> [Short task]: Transcribe the whole listing below without changing a word, but leave out every image.

— start —

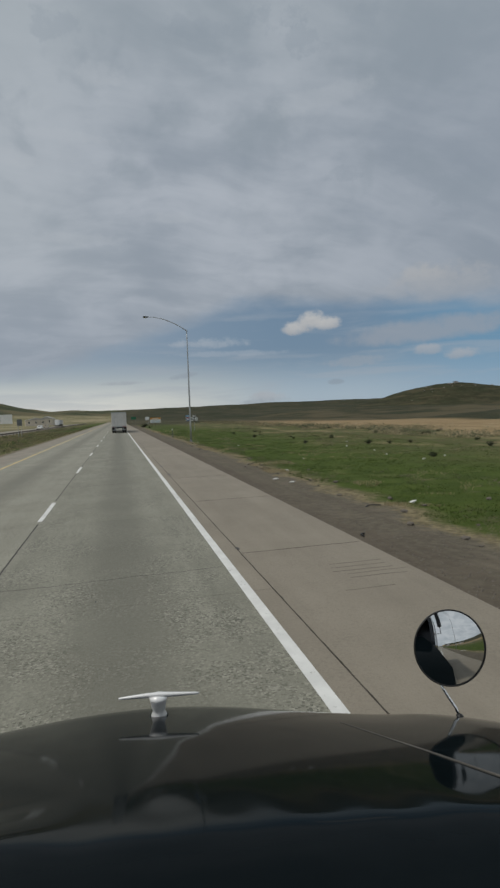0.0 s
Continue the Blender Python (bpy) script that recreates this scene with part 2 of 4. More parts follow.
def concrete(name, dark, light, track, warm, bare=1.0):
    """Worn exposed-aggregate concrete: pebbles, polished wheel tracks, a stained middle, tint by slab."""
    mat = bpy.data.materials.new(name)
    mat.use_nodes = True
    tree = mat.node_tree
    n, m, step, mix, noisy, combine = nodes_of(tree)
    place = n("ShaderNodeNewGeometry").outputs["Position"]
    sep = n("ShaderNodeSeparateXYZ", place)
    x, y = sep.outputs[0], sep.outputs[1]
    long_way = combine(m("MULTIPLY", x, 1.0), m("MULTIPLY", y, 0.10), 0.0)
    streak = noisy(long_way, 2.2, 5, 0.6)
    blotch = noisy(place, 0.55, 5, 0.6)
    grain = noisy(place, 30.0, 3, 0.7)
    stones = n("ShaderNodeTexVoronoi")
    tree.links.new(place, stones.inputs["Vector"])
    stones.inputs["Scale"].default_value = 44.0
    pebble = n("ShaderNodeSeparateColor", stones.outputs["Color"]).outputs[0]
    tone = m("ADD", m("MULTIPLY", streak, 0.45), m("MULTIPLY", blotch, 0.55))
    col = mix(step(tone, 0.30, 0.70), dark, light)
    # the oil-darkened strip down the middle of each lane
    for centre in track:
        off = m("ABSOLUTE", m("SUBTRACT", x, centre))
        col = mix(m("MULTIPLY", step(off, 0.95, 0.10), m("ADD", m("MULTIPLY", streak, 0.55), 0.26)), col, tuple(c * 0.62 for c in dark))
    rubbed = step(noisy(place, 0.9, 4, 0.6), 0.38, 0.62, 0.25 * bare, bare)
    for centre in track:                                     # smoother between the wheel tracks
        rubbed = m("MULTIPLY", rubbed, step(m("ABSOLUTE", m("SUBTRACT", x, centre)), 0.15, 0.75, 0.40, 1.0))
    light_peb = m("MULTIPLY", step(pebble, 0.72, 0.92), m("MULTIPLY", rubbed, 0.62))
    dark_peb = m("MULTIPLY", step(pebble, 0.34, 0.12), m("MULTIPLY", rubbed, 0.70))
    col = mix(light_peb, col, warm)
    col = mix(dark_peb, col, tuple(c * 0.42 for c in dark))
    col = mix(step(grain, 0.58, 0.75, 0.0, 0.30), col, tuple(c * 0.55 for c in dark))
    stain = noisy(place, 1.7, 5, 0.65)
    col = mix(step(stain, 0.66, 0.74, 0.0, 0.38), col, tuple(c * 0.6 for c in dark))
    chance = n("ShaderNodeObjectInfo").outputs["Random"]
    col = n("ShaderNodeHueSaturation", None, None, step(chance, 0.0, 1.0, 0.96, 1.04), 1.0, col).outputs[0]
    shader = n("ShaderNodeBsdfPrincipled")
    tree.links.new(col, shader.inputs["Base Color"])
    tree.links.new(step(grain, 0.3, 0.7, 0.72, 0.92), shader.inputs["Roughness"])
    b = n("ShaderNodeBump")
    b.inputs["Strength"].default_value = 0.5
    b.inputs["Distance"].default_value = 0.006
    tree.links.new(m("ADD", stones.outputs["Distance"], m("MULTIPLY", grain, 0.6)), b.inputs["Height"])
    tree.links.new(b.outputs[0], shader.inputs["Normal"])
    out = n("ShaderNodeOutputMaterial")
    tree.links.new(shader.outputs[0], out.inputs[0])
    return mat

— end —

> [Output of the exercise]:
0.0 s
Continue the Blender Python (bpy) script that recreates this scene with part 2 of 4. More parts follow.
def concrete(name, dark, light, track, warm, bare=1.0):
    """Worn exposed-aggregate concrete: pebbles, polished wheel tracks, a stained middle, tint by slab."""
    mat = bpy.data.materials.new(name)
    mat.use_nodes = True
    tree = mat.node_tree
    n, m, step, mix, noisy, combine = nodes_of(tree)
    place = n("ShaderNodeNewGeometry").outputs["Position"]
    sep = n("ShaderNodeSeparateXYZ", place)
    x, y = sep.outputs[0], sep.outputs[1]
    long_way = combine(m("MULTIPLY", x, 1.0), m("MULTIPLY", y, 0.10), 0.0)
    streak = noisy(long_way, 2.2, 5, 0.6)
    blotch = noisy(place, 0.55, 5, 0.6)
    grain = noisy(place, 30.0, 3, 0.7)
    stones = n("ShaderNodeTexVoronoi")
    tree.links.new(place, stones.inputs["Vector"])
    stones.inputs["Scale"].default_value = 44.0
    pebble = n("ShaderNodeSeparateColor", stones.outputs["Color"]).outputs[0]
    tone = m("ADD", m("MULTIPLY", streak, 0.45), m("MULTIPLY", blotch, 0.55))
    col = mix(step(tone, 0.30, 0.70), dark, light)
    # the oil-darkened strip down the middle of each lane
    for centre in track:
        off = m("ABSOLUTE", m("SUBTRACT", x, centre))
        col = mix(m("MULTIPLY", step(off, 0.95, 0.10), m("ADD", m("MULTIPLY", streak, 0.55), 0.26)), col, tuple(c * 0.62 for c in dark))
    rubbed = step(noisy(place, 0.9, 4, 0.6), 0.38, 0.62, 0.25 * bare, bare)
    for centre in track:                                     # smoother between the wheel tracks
        rubbed = m("MULTIPLY", rubbed, step(m("ABSOLUTE", m("SUBTRACT", x, centre)), 0.15, 0.75, 0.40, 1.0))
    light_peb = m("MULTIPLY", step(pebble, 0.72, 0.92), m("MULTIPLY", rubbed, 0.62))
    dark_peb = m("MULTIPLY", step(pebble, 0.34, 0.12), m("MULTIPLY", rubbed, 0.70))
    col = mix(light_peb, col, warm)
    col = mix(dark_peb, col, tuple(c * 0.42 for c in dark))
    col = mix(step(grain, 0.58, 0.75, 0.0, 0.30), col, tuple(c * 0.55 for c in dark))
    stain = noisy(place, 1.7, 5, 0.65)
    col = mix(step(stain, 0.66, 0.74, 0.0, 0.38), col, tuple(c * 0.6 for c in dark))
    chance = n("ShaderNodeObjectInfo").outputs["Random"]
    col = n("ShaderNodeHueSaturation", None, None, step(chance, 0.0, 1.0, 0.96, 1.04), 1.0, col).outputs[0]
    shader = n("ShaderNodeBsdfPrincipled")
    tree.links.new(col, shader.inputs["Base Color"])
    tree.links.new(step(grain, 0.3, 0.7, 0.72, 0.92), shader.inputs["Roughness"])
    b = n("ShaderNodeBump")
    b.inputs["Strength"].default_value = 0.5
    b.inputs["Distance"].default_value = 0.006
    tree.links.new(m("ADD", stones.outputs["Distance"], m("MULTIPLY", grain, 0.6)), b.inputs["Height"])
    tree.links.new(b.outputs[0], shader.inputs["Normal"])
    out = n("ShaderNodeOutputMaterial")
    tree.links.new(shader.outputs[0], out.inputs[0])
    return mat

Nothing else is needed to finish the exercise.